_REQUEST:_ Your task is to copy the lines between the line containing "import math" and the line containing "carried.location, carried.rotation_quaternion = m.translation, q", counting both of those lines, and to emit nothing more.

_RECORDED DATA:_
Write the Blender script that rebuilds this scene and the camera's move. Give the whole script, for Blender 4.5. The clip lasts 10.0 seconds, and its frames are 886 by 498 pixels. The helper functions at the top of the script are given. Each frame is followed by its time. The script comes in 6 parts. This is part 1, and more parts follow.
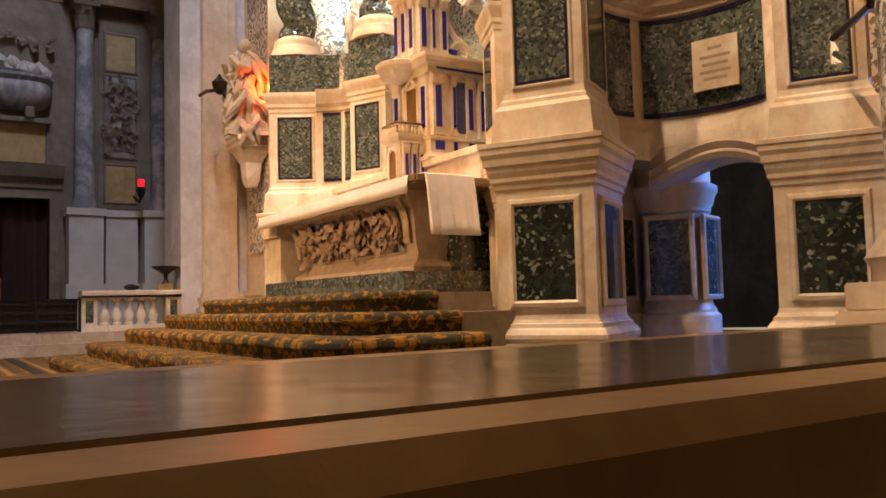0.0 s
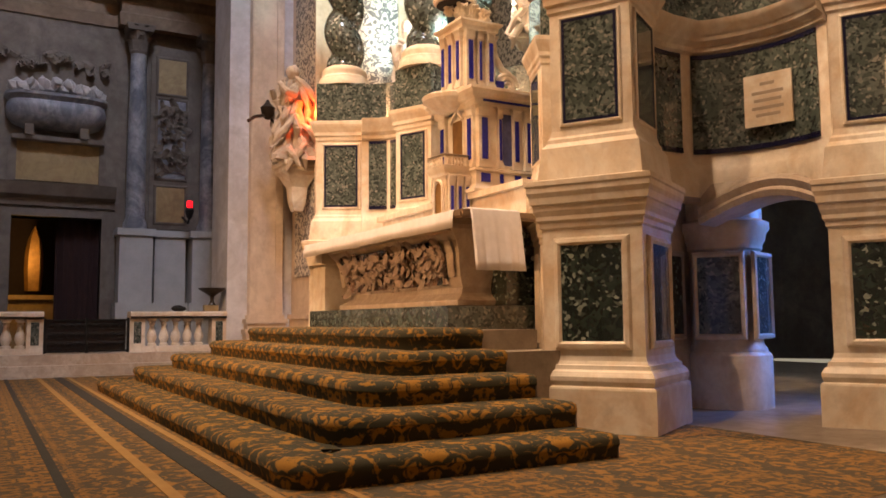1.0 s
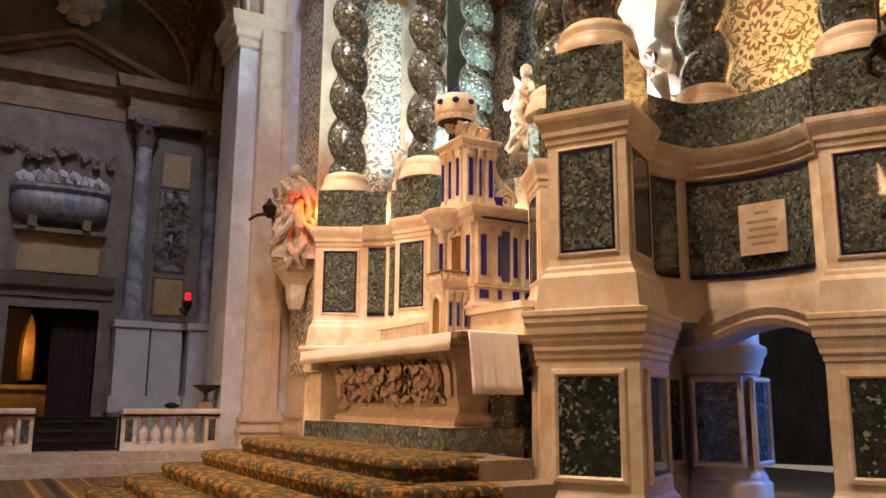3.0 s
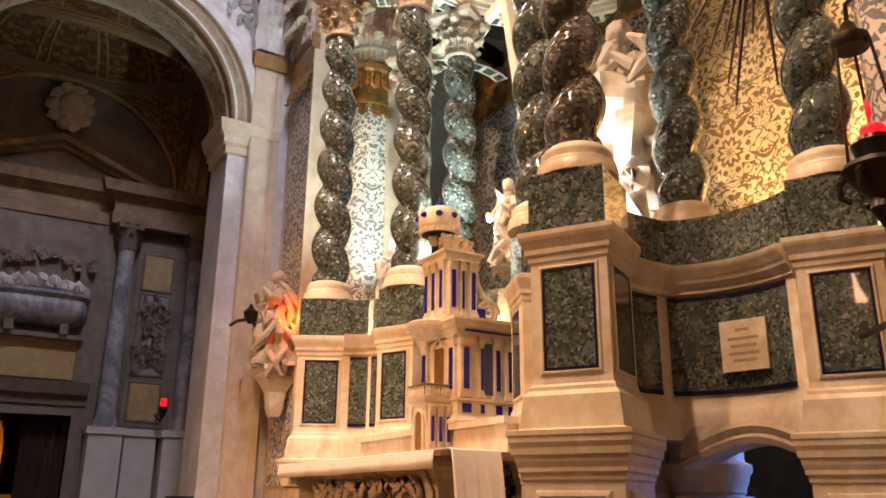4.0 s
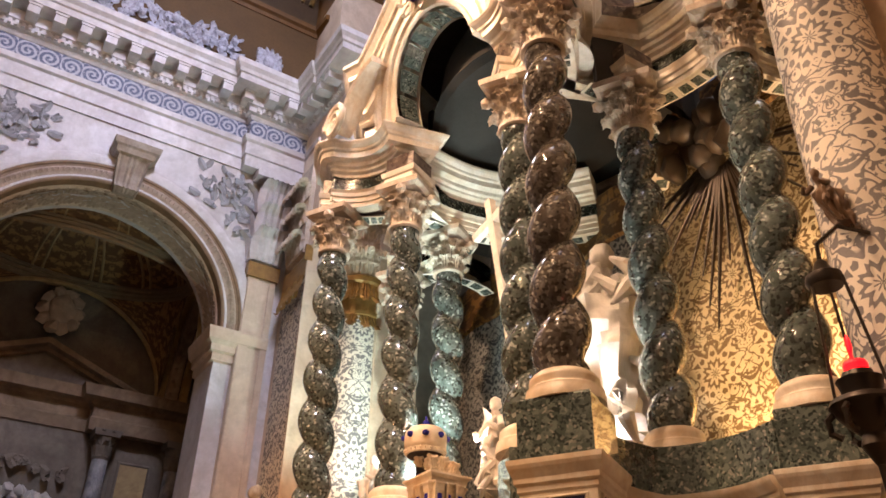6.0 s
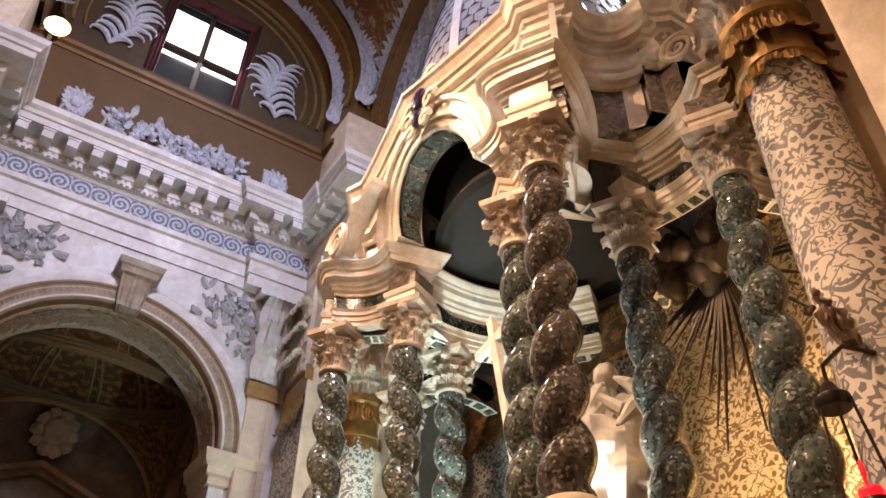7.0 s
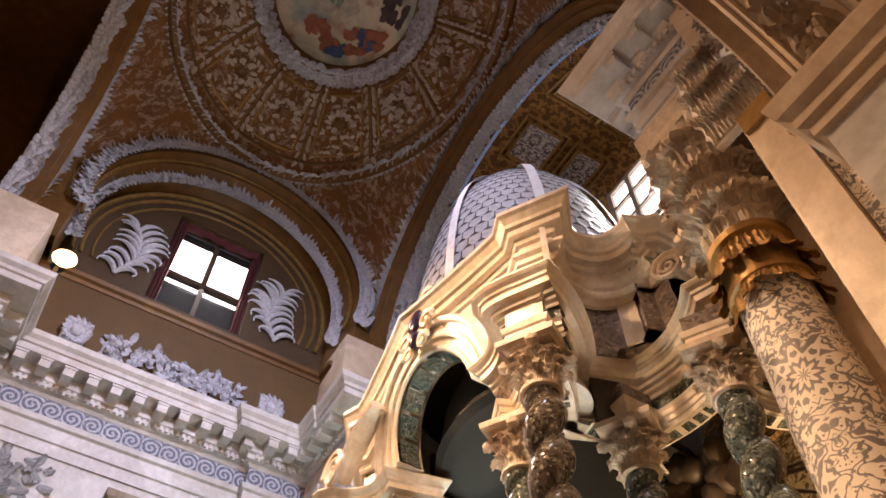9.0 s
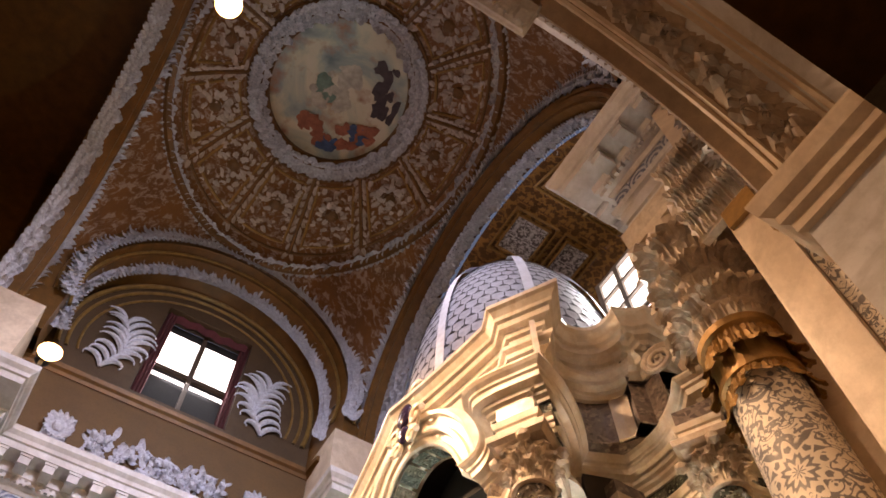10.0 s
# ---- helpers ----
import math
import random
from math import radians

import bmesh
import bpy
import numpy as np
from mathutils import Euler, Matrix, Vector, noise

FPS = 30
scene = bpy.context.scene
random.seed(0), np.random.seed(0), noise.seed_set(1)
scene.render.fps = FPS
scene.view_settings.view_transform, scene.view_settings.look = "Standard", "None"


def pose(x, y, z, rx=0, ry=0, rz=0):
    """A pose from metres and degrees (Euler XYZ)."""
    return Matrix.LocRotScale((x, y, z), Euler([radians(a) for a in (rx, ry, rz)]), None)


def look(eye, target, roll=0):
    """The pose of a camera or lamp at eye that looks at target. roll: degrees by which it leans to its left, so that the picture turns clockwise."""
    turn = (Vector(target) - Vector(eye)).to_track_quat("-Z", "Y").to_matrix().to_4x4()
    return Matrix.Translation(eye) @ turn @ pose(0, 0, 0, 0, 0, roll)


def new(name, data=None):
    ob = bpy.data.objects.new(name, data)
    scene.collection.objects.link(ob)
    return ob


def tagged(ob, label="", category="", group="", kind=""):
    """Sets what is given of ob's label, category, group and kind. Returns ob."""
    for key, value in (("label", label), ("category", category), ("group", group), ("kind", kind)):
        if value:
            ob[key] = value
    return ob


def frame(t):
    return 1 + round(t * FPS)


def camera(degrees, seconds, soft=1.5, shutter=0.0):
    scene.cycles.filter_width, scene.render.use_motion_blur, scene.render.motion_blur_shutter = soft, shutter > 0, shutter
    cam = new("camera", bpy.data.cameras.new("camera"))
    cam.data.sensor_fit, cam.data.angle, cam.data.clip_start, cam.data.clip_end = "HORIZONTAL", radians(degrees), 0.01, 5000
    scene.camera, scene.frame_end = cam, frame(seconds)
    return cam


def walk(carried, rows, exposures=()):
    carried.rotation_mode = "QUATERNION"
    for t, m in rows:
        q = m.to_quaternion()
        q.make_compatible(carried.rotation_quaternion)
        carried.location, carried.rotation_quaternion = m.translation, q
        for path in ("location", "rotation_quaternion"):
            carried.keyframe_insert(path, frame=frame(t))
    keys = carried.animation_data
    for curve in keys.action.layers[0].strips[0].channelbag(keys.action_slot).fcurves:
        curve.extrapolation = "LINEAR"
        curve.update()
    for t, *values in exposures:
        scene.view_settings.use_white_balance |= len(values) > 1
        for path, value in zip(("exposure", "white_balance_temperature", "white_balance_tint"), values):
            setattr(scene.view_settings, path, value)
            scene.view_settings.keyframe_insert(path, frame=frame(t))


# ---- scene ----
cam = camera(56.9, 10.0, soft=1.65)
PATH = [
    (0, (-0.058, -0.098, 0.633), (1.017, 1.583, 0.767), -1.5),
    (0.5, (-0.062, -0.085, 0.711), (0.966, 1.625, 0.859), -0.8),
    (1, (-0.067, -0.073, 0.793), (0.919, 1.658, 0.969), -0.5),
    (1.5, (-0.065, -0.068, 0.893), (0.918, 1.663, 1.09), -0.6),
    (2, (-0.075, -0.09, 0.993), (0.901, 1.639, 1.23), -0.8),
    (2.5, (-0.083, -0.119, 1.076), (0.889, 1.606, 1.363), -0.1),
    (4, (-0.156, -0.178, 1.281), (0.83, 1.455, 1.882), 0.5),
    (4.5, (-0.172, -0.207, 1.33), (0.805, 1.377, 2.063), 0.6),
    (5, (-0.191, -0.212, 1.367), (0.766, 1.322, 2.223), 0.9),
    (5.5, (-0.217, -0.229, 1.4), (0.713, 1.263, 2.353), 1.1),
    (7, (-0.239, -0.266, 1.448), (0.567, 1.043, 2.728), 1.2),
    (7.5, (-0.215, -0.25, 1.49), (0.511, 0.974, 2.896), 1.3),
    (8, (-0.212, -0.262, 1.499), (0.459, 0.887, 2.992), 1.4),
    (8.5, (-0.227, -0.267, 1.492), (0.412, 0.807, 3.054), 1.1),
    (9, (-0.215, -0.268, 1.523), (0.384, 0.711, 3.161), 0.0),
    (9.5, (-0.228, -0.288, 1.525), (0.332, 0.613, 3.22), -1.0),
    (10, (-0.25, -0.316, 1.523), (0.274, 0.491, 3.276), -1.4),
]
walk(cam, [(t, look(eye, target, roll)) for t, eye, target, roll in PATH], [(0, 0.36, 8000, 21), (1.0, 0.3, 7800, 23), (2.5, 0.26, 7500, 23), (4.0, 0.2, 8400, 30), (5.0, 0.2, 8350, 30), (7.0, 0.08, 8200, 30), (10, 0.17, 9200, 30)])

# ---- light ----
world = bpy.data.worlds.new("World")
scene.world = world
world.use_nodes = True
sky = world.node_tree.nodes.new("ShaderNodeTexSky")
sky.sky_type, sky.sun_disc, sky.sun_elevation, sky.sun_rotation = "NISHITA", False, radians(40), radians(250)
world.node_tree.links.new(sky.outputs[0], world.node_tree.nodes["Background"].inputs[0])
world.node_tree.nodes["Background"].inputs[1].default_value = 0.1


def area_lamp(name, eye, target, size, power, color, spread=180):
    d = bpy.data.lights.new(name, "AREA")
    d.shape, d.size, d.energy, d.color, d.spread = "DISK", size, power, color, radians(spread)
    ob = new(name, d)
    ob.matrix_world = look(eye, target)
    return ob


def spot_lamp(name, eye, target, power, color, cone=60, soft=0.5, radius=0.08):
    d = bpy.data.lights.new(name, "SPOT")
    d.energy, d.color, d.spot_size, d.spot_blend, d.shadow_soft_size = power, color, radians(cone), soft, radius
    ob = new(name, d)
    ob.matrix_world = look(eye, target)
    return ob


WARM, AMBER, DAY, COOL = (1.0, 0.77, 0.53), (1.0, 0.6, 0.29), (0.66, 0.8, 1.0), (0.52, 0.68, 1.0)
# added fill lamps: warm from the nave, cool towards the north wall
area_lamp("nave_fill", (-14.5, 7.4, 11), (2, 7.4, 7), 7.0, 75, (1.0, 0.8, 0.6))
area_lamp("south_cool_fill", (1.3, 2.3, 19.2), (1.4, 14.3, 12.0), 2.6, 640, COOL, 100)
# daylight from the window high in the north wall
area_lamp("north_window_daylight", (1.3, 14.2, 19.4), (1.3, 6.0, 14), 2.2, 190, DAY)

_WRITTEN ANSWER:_
import math
import random
from math import radians

import bmesh
import bpy
import numpy as np
from mathutils import Euler, Matrix, Vector, noise

FPS = 30
scene = bpy.context.scene
random.seed(0), np.random.seed(0), noise.seed_set(1)
scene.render.fps = FPS
scene.view_settings.view_transform, scene.view_settings.look = "Standard", "None"


def pose(x, y, z, rx=0, ry=0, rz=0):
    """A pose from metres and degrees (Euler XYZ)."""
    return Matrix.LocRotScale((x, y, z), Euler([radians(a) for a in (rx, ry, rz)]), None)


def look(eye, target, roll=0):
    """The pose of a camera or lamp at eye that looks at target. roll: degrees by which it leans to its left, so that the picture turns clockwise."""
    turn = (Vector(target) - Vector(eye)).to_track_quat("-Z", "Y").to_matrix().to_4x4()
    return Matrix.Translation(eye) @ turn @ pose(0, 0, 0, 0, 0, roll)


def new(name, data=None):
    ob = bpy.data.objects.new(name, data)
    scene.collection.objects.link(ob)
    return ob


def tagged(ob, label="", category="", group="", kind=""):
    """Sets what is given of ob's label, category, group and kind. Returns ob."""
    for key, value in (("label", label), ("category", category), ("group", group), ("kind", kind)):
        if value:
            ob[key] = value
    return ob


def frame(t):
    return 1 + round(t * FPS)


def camera(degrees, seconds, soft=1.5, shutter=0.0):
    scene.cycles.filter_width, scene.render.use_motion_blur, scene.render.motion_blur_shutter = soft, shutter > 0, shutter
    cam = new("camera", bpy.data.cameras.new("camera"))
    cam.data.sensor_fit, cam.data.angle, cam.data.clip_start, cam.data.clip_end = "HORIZONTAL", radians(degrees), 0.01, 5000
    scene.camera, scene.frame_end = cam, frame(seconds)
    return cam


def walk(carried, rows, exposures=()):
    carried.rotation_mode = "QUATERNION"
    for t, m in rows:
        q = m.to_quaternion()
        q.make_compatible(carried.rotation_quaternion)
        carried.location, carried.rotation_quaternion = m.translation, q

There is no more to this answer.